Till the Clouds Roll By – Show Boat Excerpt (1946) – This sixteen-minute high definition clip from MGM’s fictionalized musical biopic of composer Jerome Kern features six songs from the show, performed by Tony Martin, Kathryn Grayson, Virginia O’Brien, Lena Horne, and Caleb Peterson.
Ava Gardner Singing – Can’t Help Lovin’ Dat Man and Bill are performed by Gardner in audio clips. In the film, Gardner is dubbed by Annette Warren.
Radio Broadcast – This is an episode of the radio program Lux Radio Theater from February 11, 1952. The stars of the film reprise their roles in this condensed version of the story. The audio quality is not perfect due to the source material.
Song Selection Menu – This feature allows one to access any of the musical numbers quickly.

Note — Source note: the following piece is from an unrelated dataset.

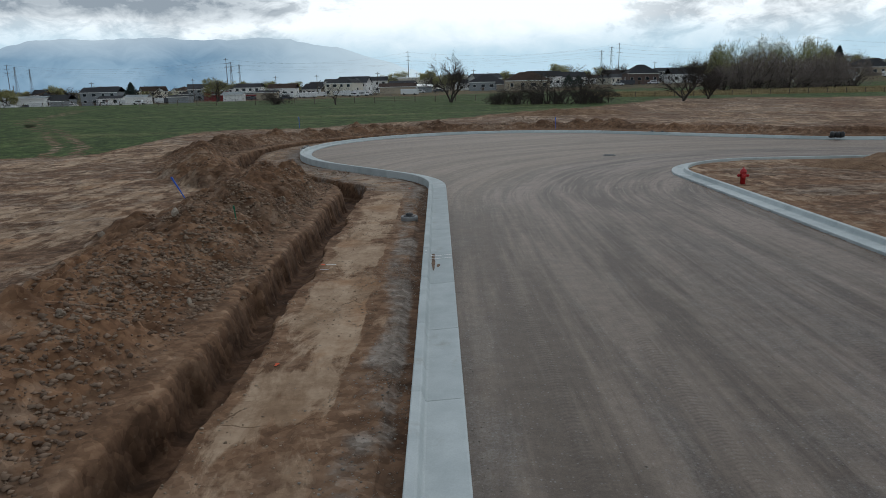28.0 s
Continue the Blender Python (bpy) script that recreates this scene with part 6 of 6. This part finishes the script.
# ---- power lines ----
def pylon(x, y, height, style, label):
    base = far(x, y)
    top = thing("power_pylon", x, y, base, label, "power pylon", "power pylons")
    if style == "pole":
        part("mast", tube([(0, 0, -1), (0, 0, height)], 0.55, 8, None, 0.25), MAT["pole"], top)
        for k, zz in enumerate((0.97, 0.86, 0.75)):
            part("arm", tube([(-3.2 if k % 2 else -2.6, 0, height * zz), (3.2 if k % 2 else 2.6, 0, height * zz)], 0.16, 5), MAT["pole"], top)
    else:
        leg = 2.6
        for sx in (-1, 1):
            for sy in (-1, 1):
                part("leg", tube([(sx * leg, sy * leg, -1), (sx * 0.8, sy * 0.8, height * 0.62), (sx * 0.45, sy * 0.45, height)], 0.16, 4), MAT["pole"], top)
        for k in range(8):
            z0, z1 = height * k / 8, height * (k + 1) / 8
            w0, w1 = float(np.interp(z0 / height, [0, 0.62, 1], [leg, 0.8, 0.45])), float(np.interp(z1 / height, [0, 0.62, 1], [leg, 0.8, 0.45]))
            for sgn in (-1, 1):
                part("brace", tube([(sgn * w0, -w0, z0), (-sgn * w1, -w1, z1)], 0.09, 4), MAT["pole"], top)
        for zz in (0.96, 0.84, 0.72):
            part("arm", tube([(-4.2, 0, height * zz), (0, 0, height * zz + 0.8), (4.2, 0, height * zz)], 0.14, 4), MAT["pole"], top)
    return top


LINES = [(1020.0, 42, "pole", (-930, -729, -500, -245, -33, 213, 444, 700)), (1120.0, 42, "lattice", (-960, -549, -268, 228, 479)), (1230.0, 42, "lattice", (-980, -591, -287, 240, 500))]
for y, height, style, places in LINES:
    for x in places:
        pylon(x, y, height, style, "tall grey steel power pole on the plain" if style == "pole" else "grey lattice steel power pylon on the plain")
    cable = thing("power_line", 0, 0, 0, "thin power lines strung between pylons", "power line", "power lines")
    for (x0, x1) in zip(places, places[1:]):
        for zz, dx in ((0.97, -2.6), (0.97, 2.6), (0.86, -3.0), (0.75, 3.0)):
            a = (x0 + dx, y, far(x0, y) + height * zz)
            b = (x1 + dx, y, far(x1, y) + height * zz)
            part("conductor", tube(sag(a, b, 8, 12), 0.025, 3), MAT["wire"], cable)


def utility_pole(x, y, height, label="brown timber utility pole with a crossarm"):
    top = thing("utility_pole", x, y, far(x, y), label, "utility pole", "utility poles")
    part("mast", tube([(0, 0, -0.5), (0, 0, height)], 0.18, 7, None, 0.12), MAT["raw_wood"], top)
    part("crossarm", box(bmesh.new(), -1.2, 1.2, -0.06, 0.06, height - 0.8, height - 0.65, 0.01), MAT["raw_wood"], top)


for x, y in [(-160, 505), (-205, 520), (-118, 520), (-80, 530), (-30, 540), (-62, 545), (20, 560), (70, 560), (112, 540), (-300, 520), (-285, 510), (160, 560), (-12, 600)]:
    utility_pole(x, y, 10.5)


# ---- more of the town ----
rng = random.Random(21)
WALLS = ["wall_white", "wall_white", "wall_grey", "wall_white", "wall_tan", "wall_white", "wall_brick", "wall_cream"]
NAMES = {"wall_cream": "cream", "wall_white": "white", "wall_grey": "grey", "wall_tan": "tan", "wall_brick": "brown brick"}
for k in range(128):
    bearing = -41 + 82 * (k + rng.uniform(0.1, 0.9)) / 128
    dist = rng.choice([420, 450, 480, 520, 560, 600, 660]) + rng.uniform(-20, 20)
    x, y = dist * math.tan(radians(bearing)), 60 + dist
    if min(math.hypot(x - q[0], (y - q[1]) * 1.4) for q in HOUSES) < 19 or (abs(x) < 20 and y < 520) or (60 < x < 130 and y < 480):
        continue
    w = rng.choice(WALLS)
    two = rng.random() < 0.42
    house(x, y, rng.uniform(9, 14), rng.uniform(8, 11), 5.4 if two else 3.2, NAMES[w] + (" two-storey" if two else " single-storey") + " house in the distant town", wall=w, roof=rng.choice(["roof_dark", "roof_grey", "roof_grey", "roof_brown"]), rise=rng.uniform(1.6, 3.0), hip=rng.random() < 0.4, windows=4, storeys=2 if two else 1, garage=rng.random() < 0.4, turn=rng.uniform(-35, 35), wing=rng.choice([0, 0.22, -0.24, 0.15]))
for k in range(16):
    x = -170 + 340 * (k + rng.random()) / 16
    if -25 < x < 20 or x > 55:
        continue
    y = rng.uniform(425, 450)
    house(x, y, rng.uniform(5, 9), rng.uniform(4, 6), rng.uniform(2.4, 3.0), "small pale farm shed in a cluttered yard", wall=rng.choice(["wall_white", "wall_grey", "wall_tan"]), roof=rng.choice(["roof_metal", "roof_dark"]), rise=rng.uniform(0.4, 1.2), windows=0, name="shed", category="shed")
for k in range(64):
    x, y = (rng.uniform(-260, -8), rng.uniform(412, 470)) if k < 50 else (rng.uniform(60, 230), rng.uniform(430, 475))
    if min(math.hypot(x - q[0], y - q[1]) for q in HOUSES) < 11:
        continue
    car(x, y, rng.uniform(-20, 20), rng.choice(["car_white", "car_white", "car_dark"]), "trailer parked in a cluttered yard" if k % 2 else "car parked in a cluttered yard", boxy=bool(k % 2), length=6.0 if k % 2 else 4.6)

protos = []
for k in range(6):
    leafy = k % 2 == 0
    protos.append(tree("budding_tree" if leafy else "bare_tree", -330 + 20 * k, 560, far(-330 + 20 * k, 560), 7.0 + k * 0.5, "tree in first spring leaf in the town" if leafy else "leafless tree in the town", 900 + k, 0.7, 4, 0.18, leaves=7 if leafy else 0, leaf_size=0.28, group="town trees", stems=2, splits=(3, 4)))
for k in range(150):
    bearing = -42 + 84 * (k + rng.random()) / 150
    dist = rng.uniform(380, 760)
    x, y = dist * math.tan(radians(bearing)), 60 + dist
    if abs(x) < 60 and y < 500:
        continue
    sc = rng.uniform(0.6, 1.3)
    copy_thing(protos[k % 6], pose(x, y, far(x, y) - 0.1, 0, 0, rng.uniform(0, 360)) @ Matrix.Diagonal((sc * 1.1, sc * 1.1, sc, 1)))


def woods(name, d0, d1, b0, b1, count, tall, mat, seed, label):
    """Far woods as one body of small sprays."""
    gen_ = np.random.default_rng(seed)
    bearing = np.radians(gen_.uniform(b0, b1, count))
    dist = gen_.uniform(d0, d1, count)
    x, y = dist * np.tan(bearing), 60 + dist
    z, _ = terrain(x, y)
    h = tall * (0.45 + 0.55 * gen_.random(count)) * (0.6 + 0.8 * value_noise(np.degrees(bearing) * 1.4, dist * 0.01, seed))
    centres = [np.array((cx_ + gen_.normal(0, 1.2), cy_, cz_ + hh * f)) for cx_, cy_, cz_, hh in zip(x, y, z, h) for f in (0.15, 0.32, 0.48, 0.64)]
    co, f = leaf_cloud(gen_, centres, 12, 1.1, 0.16 if tall < 3 else 0.30 if d0 < 500 else 0.42)
    return tagged(new(name, array_mesh(name, co, f, MAT[mat])), label, "woods", kind="stuff")


woods("town_trees", 400, 640, -46, 14, 620, 7.0, "far_wood", 31, "grey-brown leafless trees among the houses")
woods("town_trees", 400, 640, -46, 46, 300, 6.0, "leaf_dark", 32, "dark green hedges and evergreens among the houses")
woods("far_woods", 640, 980, -46, 8, 2400, 11.0, "far_wood", 1, "grey-brown leafless woods beyond the town")
woods("far_woods", 620, 960, 8, 46, 1300, 9.0, "far_wood", 12, "grey-brown leafless woods beyond the farms")
woods("far_woods", 520, 900, -46, 46, 800, 10.0, "leaf_spring", 2, "pale green budding woods beyond the town")
woods("far_woods", 440, 620, 13, 46, 1500, 9.0, "far_wood", 3, "grey-brown leafless trees behind the farm")
woods("far_woods", 430, 600, 17, 46, 420, 9.5, "leaf_spring", 4, "pale green budding trees behind the farm")
woods("hedge", 356, 372, -40, 14, 260, 1.3, "far_wood", 5, "low bare hedge and brush along the yards")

Theatrical Trailer – Dramatic and musical excerpts make up this 4-minute coming attraction trailer. Kathryn Grayson and Howard Keel duet on Make Believe and Why Do I Love You, Marge and Gower Champion dance a little, Ava Gardner sings a few bars of Can’t Help Lovin’ Dat Man and William Warfield sings a bit of Ol’ Man River. The film’s title and the stars’ names are shown in bold, glittery block letters.
Show Boat is MGM at its finest in terms of star power and technical quality. It opens up the story visually while streamlining it to its essentials. The film provides great entertainment, terrific staging of the Kern & Hammerstein songs, touching performances, and a nice blend of humor, romance, and pathos.